▸ What you are asked to do
Copy exactly, please, the lines of the data from its start through the line containing "random.seed(0), np.random.seed(0), noise.seed_set(1)".

▸ Data block
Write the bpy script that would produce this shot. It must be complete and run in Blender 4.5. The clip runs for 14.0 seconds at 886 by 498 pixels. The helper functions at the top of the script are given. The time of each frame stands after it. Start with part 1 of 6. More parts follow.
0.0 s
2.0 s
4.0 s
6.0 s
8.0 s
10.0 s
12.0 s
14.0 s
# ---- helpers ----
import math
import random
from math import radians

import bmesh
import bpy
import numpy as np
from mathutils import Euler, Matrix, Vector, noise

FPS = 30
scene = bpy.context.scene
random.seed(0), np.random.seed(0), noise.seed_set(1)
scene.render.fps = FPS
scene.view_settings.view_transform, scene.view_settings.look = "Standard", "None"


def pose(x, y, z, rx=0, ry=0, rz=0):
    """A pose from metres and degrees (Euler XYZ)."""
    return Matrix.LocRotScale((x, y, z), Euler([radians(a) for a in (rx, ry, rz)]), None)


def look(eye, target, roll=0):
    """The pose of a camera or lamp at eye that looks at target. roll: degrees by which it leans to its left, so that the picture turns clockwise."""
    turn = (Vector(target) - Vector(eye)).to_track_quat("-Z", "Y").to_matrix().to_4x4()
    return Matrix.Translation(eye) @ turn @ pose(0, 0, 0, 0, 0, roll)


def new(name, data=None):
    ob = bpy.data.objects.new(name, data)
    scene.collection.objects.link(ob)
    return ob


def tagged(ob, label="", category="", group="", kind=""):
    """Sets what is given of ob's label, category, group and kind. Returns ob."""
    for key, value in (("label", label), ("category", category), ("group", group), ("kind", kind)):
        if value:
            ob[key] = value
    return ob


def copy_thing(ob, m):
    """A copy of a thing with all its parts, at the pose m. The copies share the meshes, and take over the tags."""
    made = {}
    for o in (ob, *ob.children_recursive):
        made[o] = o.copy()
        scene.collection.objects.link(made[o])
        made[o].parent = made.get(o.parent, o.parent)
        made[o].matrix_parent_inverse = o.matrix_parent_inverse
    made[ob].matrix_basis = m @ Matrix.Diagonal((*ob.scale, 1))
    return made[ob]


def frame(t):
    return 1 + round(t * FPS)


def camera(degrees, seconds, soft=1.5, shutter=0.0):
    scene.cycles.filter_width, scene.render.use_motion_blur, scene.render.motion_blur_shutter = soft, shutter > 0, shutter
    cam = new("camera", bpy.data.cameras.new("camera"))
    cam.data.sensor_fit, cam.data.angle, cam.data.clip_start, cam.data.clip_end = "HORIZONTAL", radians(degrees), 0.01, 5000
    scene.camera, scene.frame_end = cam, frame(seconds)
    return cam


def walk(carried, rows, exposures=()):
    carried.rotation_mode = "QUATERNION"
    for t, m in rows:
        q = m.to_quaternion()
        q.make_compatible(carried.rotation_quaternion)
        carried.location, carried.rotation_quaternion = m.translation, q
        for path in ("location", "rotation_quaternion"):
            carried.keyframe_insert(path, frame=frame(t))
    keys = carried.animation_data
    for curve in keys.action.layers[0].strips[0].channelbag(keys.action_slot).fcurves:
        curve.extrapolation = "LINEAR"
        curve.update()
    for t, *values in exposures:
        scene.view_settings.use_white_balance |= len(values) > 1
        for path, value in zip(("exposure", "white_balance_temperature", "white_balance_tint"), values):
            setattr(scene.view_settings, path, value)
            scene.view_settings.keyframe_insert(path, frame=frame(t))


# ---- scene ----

▸ Worked solution
Write the bpy script that would produce this shot. It must be complete and run in Blender 4.5. The clip runs for 14.0 seconds at 886 by 498 pixels. The helper functions at the top of the script are given. The time of each frame stands after it. Start with part 1 of 6. More parts follow.
0.0 s
2.0 s
4.0 s
6.0 s
8.0 s
10.0 s
12.0 s
14.0 s
# ---- helpers ----
import math
import random
from math import radians

import bmesh
import bpy
import numpy as np
from mathutils import Euler, Matrix, Vector, noise

FPS = 30
scene = bpy.context.scene
random.seed(0), np.random.seed(0), noise.seed_set(1)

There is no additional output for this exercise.